Page 1 of 1

adding exclusions in refresh

Posted: Mon Oct 18, 2004 12:13 pm
by KMandalia
I understand that refresh will only refresh what is already in the database BUT if I add some exclusions and exclude REX after I pause the walk, would it stop refreshing what is already in the database and would it stop bringing similar urls to what is in the existing database?
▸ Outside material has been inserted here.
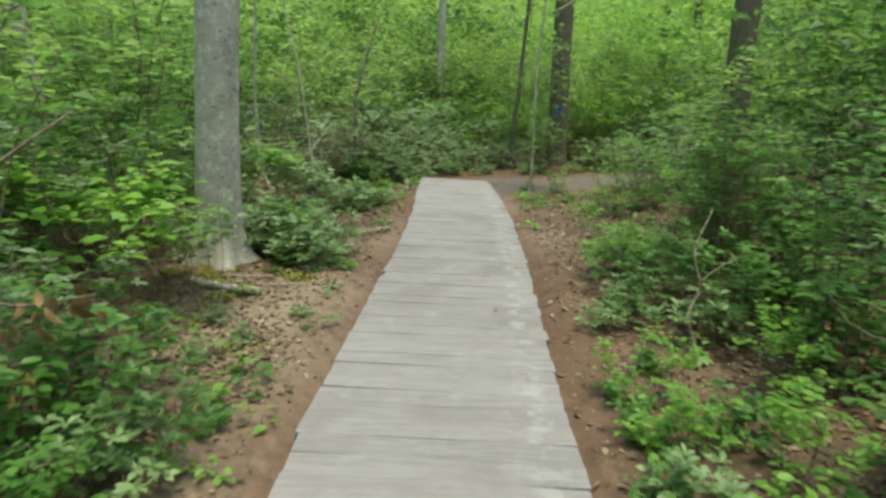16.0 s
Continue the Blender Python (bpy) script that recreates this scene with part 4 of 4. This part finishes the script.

I missed one of the sorttypes to exclude when crawling a website and now that mistake is costing me some 18,000 pages and the refresh walk keeps bringing more pages even after I added the exclusions.

Also, how can I add url patterns that are not directory structures but are query patterns

instead of http://www.somesite.com/somedir/*

I want to add, http://www.somesite.com?somequery?somevar=*

If I have multiple categories and if you can suggest some way to accomplish the query pattern, then what happens to urls that match none of the categories???

adding exclusions in refresh

Posted: Mon Oct 18, 2004 1:08 pm
by mark
You should use list/edit urls to find and delete urls you don't want in the database. Exclusion rules mainly apply to newly discovered urls.

Your example pattern should work. The entire literal url is considered for category matching.

Urls with no category will still be returned when searching in "everything".

adding exclusions in refresh

Posted: Mon Oct 18, 2004 2:01 pm
by KMandalia
That's the problem. If something like,

http://www.somesite.com/somepage.asp?q1=.... is already in database and if I exclude ,

somepage.asp\?q1\=
and even \somepage.asp,

and do a refresh walk, it should no longer bring the pages with this pattern but it looks like it does. List/Edit Urls is always an option, but I just wanted to know if I am doing something wrong.